49 years ago, in April 1963, Martin Luther King, Jr. helped to organize and lead the “Birmingham Campaign.”

The Birmingham campaign was a strategic movement organized by the Southern Christian Leadership Conference (SCLC) to bring attention to the unequal treatment that black Americans endured in Birmingham, Alabama. The campaign ran during the spring of 1963, culminating in widely publicized confrontations between black youth and white civic authorities, that eventually pressured the municipal government to change the city’s discrimination laws.

Organizers, led by Martin Luther King, Jr. used nonviolent direct action tactics to defy laws they considered unfair.
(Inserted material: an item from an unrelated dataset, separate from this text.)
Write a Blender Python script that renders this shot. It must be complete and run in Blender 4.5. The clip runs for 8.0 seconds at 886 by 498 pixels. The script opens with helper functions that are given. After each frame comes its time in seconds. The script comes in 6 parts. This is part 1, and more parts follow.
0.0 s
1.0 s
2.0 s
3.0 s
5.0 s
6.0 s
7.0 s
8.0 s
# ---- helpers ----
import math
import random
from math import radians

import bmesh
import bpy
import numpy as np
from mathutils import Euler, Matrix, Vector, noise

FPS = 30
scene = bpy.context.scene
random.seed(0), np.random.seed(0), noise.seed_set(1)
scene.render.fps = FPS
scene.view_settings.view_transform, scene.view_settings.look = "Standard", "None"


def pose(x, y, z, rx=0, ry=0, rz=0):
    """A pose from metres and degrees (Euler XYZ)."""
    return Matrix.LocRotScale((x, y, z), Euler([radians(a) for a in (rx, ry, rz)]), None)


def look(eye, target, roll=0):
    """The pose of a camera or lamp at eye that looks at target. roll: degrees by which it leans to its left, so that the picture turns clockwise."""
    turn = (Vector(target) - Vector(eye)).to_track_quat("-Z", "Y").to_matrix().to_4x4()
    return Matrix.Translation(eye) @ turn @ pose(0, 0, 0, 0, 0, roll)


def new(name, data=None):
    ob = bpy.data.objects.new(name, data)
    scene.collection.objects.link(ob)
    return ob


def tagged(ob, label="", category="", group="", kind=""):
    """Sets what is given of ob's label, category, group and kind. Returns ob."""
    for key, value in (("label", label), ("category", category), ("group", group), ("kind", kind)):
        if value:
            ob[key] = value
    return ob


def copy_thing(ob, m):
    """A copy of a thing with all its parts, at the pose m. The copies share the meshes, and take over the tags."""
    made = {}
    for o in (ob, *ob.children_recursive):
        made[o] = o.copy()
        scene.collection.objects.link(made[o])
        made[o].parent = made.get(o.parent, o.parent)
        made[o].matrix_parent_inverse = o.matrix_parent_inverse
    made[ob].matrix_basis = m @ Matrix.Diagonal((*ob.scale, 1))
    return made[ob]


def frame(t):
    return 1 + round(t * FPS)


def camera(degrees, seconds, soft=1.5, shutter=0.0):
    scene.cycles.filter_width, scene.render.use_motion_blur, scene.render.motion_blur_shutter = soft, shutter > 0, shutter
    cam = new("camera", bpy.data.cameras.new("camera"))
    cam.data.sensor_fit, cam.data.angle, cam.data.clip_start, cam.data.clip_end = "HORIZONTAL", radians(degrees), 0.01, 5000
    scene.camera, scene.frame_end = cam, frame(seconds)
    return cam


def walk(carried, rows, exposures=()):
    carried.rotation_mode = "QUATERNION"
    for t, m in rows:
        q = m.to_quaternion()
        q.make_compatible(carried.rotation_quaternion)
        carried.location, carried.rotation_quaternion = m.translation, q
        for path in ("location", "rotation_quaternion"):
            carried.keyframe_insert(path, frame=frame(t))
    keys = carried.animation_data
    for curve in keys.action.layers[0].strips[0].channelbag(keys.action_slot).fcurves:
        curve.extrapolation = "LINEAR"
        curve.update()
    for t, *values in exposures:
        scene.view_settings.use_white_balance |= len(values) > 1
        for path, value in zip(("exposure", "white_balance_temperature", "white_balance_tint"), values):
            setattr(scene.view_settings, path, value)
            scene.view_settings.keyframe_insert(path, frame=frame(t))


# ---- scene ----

King summarized the philosophy of the Birmingham campaign when he said: “The purpose of … direct action is to create a situation so crisis-packed that it will inevitably open the door to negotiation.”

Protests in Birmingham began with a boycott to pressure business leaders to provide employment opportunities to people of all races, and end segregation in public facilities, restaurants, and stores. When business leaders resisted the boycott, the campaign began a series of sit-ins and marches intended to provoke mass arrests.
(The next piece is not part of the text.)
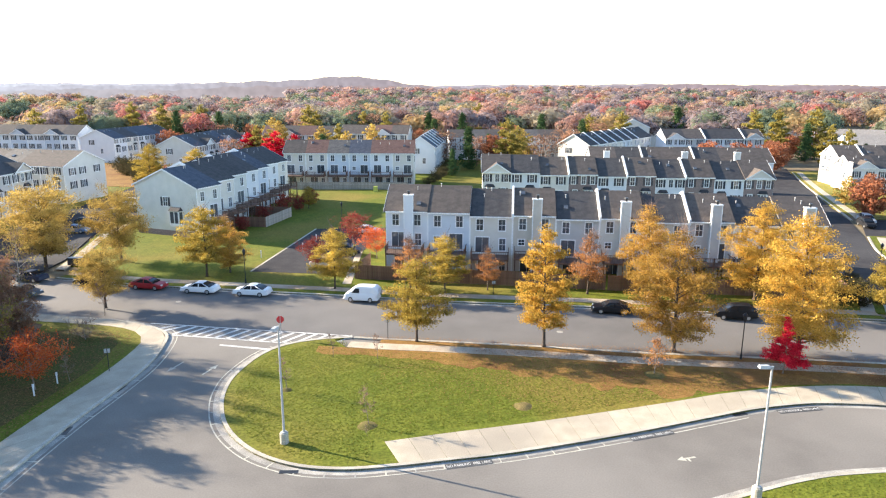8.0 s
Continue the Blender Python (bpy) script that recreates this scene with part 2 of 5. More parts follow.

High school students hit by high-pressure water jet from firehose during a protest in Birmingham, Alabama

The use of children proved very controversial. Attorney General Robert F. Kennedy condemned the decision to use children in the protests. Kennedy was reported in The New York Times as saying, “an injured, maimed, or dead child is a price that none of us can afford to pay,” although adding, “I believe that everyone understands their just grievances must be resolved.”

Dr. King was among 50 Birmingham residents ranging in age from 15 to 81 years who were arrested on Good Friday, April 12, 1963. It was King’s 13th arrest.
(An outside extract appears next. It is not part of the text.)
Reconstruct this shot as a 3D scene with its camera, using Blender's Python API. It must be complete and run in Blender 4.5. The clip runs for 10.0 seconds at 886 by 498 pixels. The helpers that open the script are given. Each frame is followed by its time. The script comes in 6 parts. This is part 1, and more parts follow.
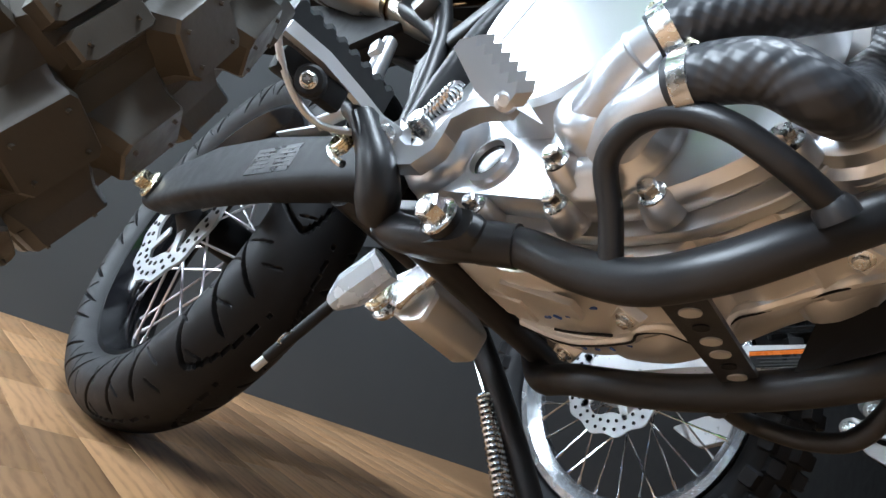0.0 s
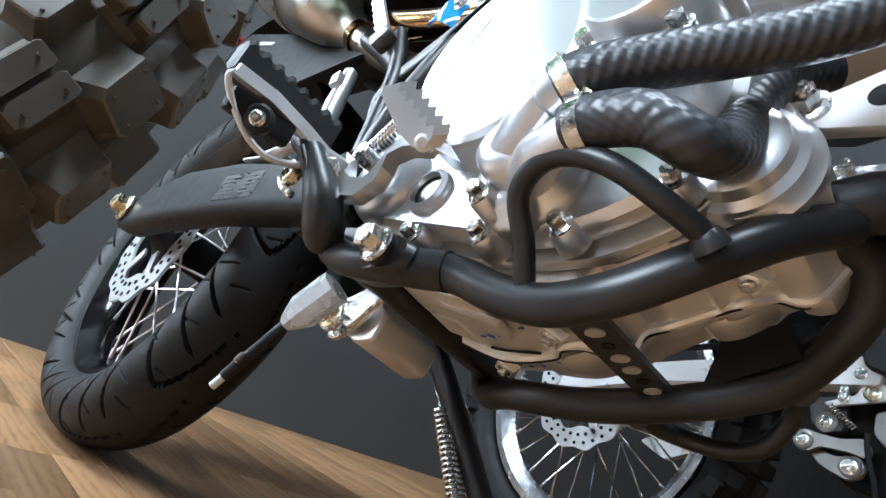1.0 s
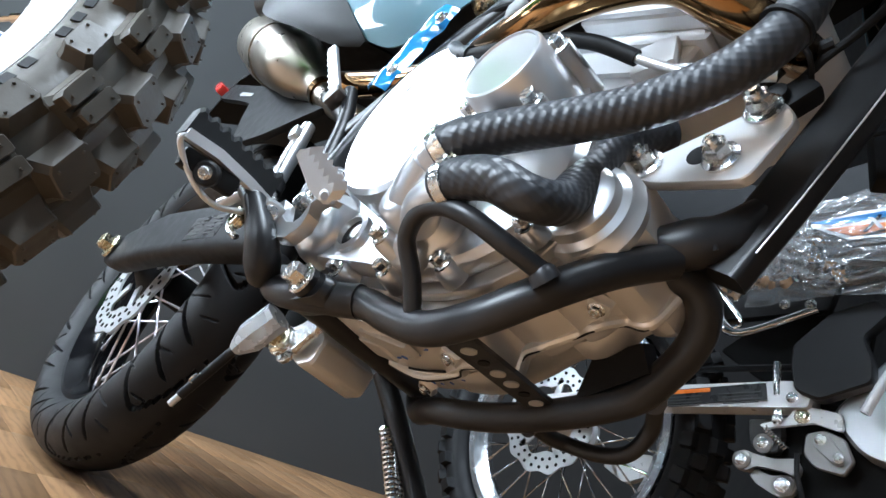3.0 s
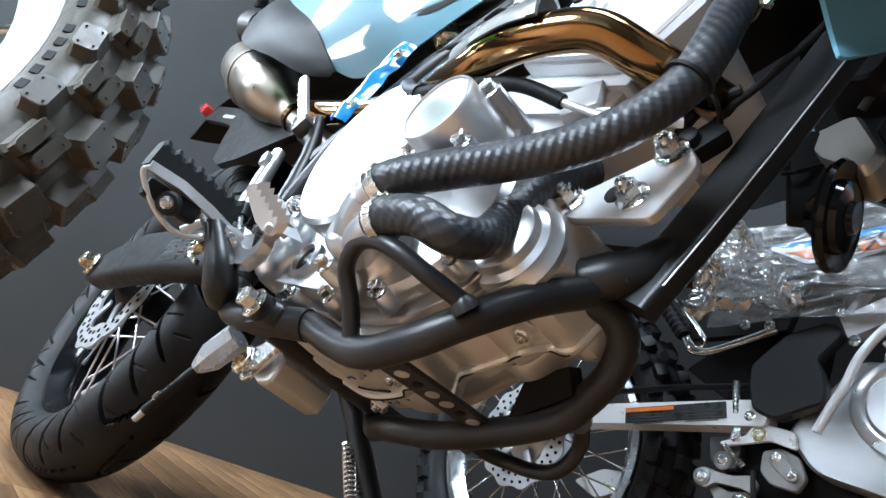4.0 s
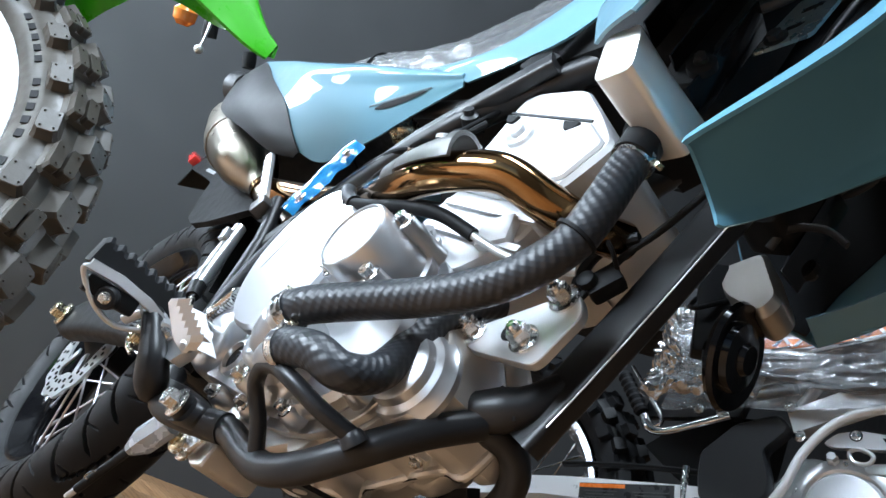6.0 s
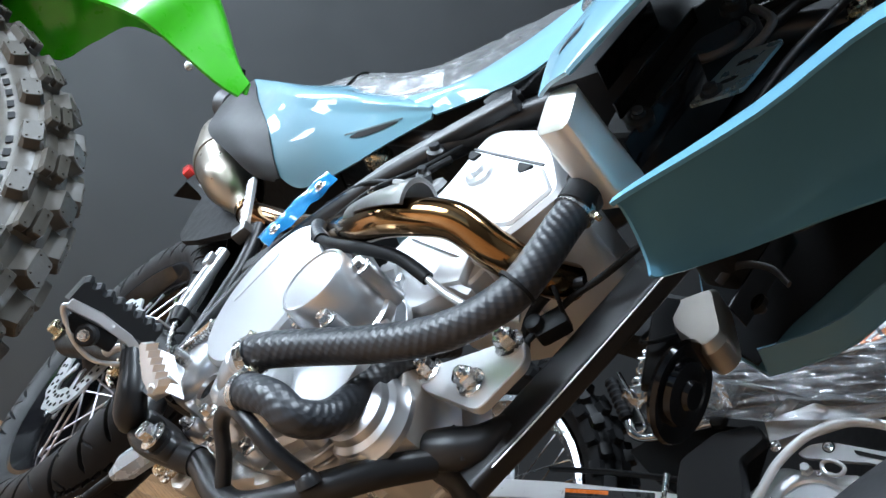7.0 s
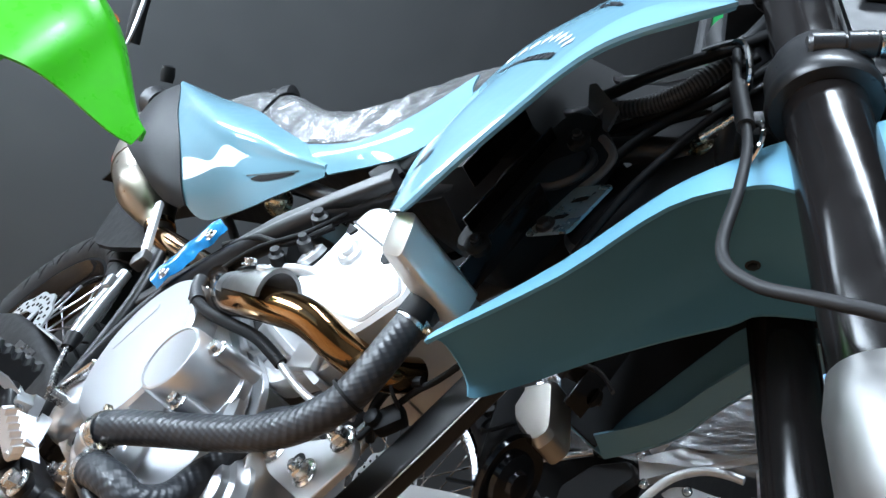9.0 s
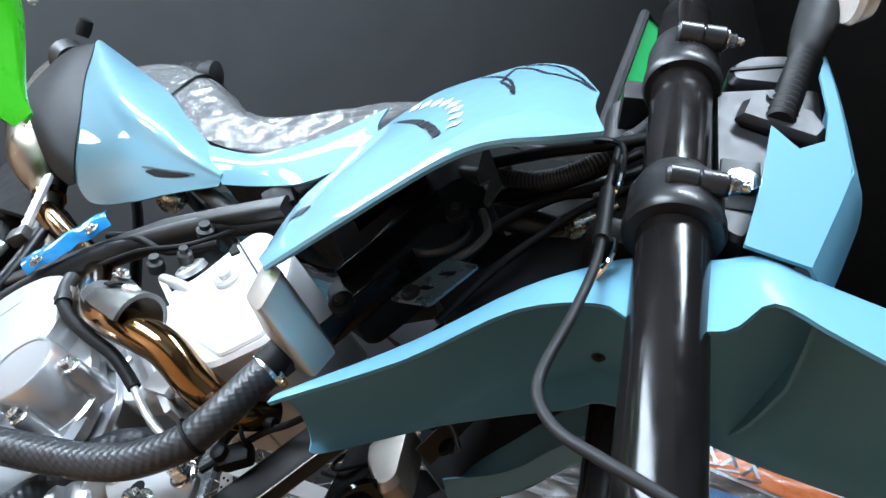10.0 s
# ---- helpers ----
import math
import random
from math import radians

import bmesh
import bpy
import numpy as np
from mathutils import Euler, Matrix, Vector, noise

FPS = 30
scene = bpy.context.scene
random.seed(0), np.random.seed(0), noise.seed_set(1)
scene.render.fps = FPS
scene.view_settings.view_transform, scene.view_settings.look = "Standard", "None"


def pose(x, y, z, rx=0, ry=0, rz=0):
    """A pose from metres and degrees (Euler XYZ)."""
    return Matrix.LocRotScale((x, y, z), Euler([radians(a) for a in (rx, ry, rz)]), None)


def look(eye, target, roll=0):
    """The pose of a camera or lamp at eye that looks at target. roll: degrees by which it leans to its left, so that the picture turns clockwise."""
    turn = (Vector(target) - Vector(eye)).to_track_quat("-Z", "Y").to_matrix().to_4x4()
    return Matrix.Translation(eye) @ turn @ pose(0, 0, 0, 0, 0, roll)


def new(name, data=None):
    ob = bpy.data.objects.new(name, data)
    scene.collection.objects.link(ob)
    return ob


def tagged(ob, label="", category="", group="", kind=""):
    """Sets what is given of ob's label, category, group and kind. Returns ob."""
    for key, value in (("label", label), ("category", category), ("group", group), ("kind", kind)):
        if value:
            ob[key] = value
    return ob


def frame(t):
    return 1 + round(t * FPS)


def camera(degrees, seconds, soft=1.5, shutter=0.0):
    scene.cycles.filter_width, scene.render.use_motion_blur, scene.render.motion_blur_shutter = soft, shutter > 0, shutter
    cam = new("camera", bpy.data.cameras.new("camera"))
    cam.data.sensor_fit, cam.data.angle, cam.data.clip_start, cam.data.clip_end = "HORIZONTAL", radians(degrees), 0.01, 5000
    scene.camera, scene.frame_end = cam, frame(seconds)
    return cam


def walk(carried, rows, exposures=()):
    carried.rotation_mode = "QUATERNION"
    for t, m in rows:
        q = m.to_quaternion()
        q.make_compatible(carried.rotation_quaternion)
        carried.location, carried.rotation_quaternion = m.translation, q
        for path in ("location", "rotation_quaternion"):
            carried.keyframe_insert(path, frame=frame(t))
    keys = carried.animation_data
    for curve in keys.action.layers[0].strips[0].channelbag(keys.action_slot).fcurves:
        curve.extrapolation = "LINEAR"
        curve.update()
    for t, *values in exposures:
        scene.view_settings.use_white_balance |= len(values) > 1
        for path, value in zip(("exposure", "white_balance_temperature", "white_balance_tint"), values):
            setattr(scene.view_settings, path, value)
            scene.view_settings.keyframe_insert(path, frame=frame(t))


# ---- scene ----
cam = camera(66.0, 10.0)
PATH = [
    (0.0, (0.9979, -0.3241, 0.1977), (0.2215, 0.2731, 0.3988), 22.20),
    (0.5, (1.0200, -0.3226, 0.2047), (0.2504, 0.2790, 0.4186), 21.70),
    (1.0, (1.0459, -0.3229, 0.2099), (0.2762, 0.2743, 0.4354), 21.82),
    (1.5, (1.0730, -0.3232, 0.2110), (0.3020, 0.2669, 0.4505), 21.86),
    (2.0, (1.0965, -0.3252, 0.2102), (0.3220, 0.2549, 0.4626), 21.73),
    (2.5, (1.1240, -0.3261, 0.2125), (0.3475, 0.2479, 0.4727), 21.73),
    (4.0, (1.2100, -0.3192, 0.2344), (0.4344, 0.2444, 0.5185), 22.41),
    (4.5, (1.2296, -0.3211, 0.2521), (0.4546, 0.2390, 0.5447), 22.97),
    (5.0, (1.2393, -0.3222, 0.2741), (0.4635, 0.2315, 0.5768), 24.14),
    (5.5, (1.2554, -0.3191, 0.3017), (0.4766, 0.2243, 0.6152), 25.75),
    (7.0, (1.3250, -0.3259, 0.3790), (0.5299, 0.2102, 0.6625), 25.43),
    (7.5, (1.3425, -0.3263, 0.4134), (0.5516, 0.2276, 0.6735), 24.32),
    (8.0, (1.3680, -0.3317, 0.4484), (0.5796, 0.2329, 0.6927), 25.03),
    (8.5, (1.3888, -0.3390, 0.4824), (0.6104, 0.2381, 0.7296), 26.55),
    (9.0, (1.4056, -0.3451, 0.5169), (0.6454, 0.2550, 0.7659), 28.73),
    (9.5, (1.4169, -0.3555, 0.5634), (0.6890, 0.2814, 0.8174), 31.73),
    (10.0, (1.4340, -0.3662, 0.6052), (0.7486, 0.3136, 0.8662), 35.17),
]
walk(cam, [(t, look(eye, target, roll)) for t, eye, target, roll in PATH], [(0.0, 0.3), (1.0, 0.3), (2.5, 0.26), (4.5, 0.17), (5.5, 0.1), (7.0, 0.07), (10.0, 0.08)])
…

King wrote his famous “Letter from Birmingham Jail” during his confinement. He gave bits and pieces of the letter to his lawyers to take back to movement headquarters, where the Reverend Wyatt Walker began compiling and editing the literary jigsaw puzzle.

King’s letter is a response to a statement made by eight white Alabama clergymen on April 12, 1963, titled “A Call for Unity”. The clergymen agreed that social injustices existed but argued that the battle against racial segregation should be fought solely in the courts, not in the streets.

Read Letter from Birmingham Jail

He wrote, “Injustice anywhere is a threat to justice everywhere. We are caught in an inescapable network of mutuality, tied in a single garment of destiny. Whatever affects one directly, affects all indirectly… Anyone who lives inside the United States can never be considered an outsider…” King expressed his remorse that the demonstrations were taking place in Birmingham but felt that the white power structure left the black community with no other choice.

First Lady Jacqueline Kennedy called Coretta Scott King to express her concern for King while he was incarcerated.

After King’s arrest, national business owners pressed the Kennedy administration to intervene. King was released on April 20, 1963.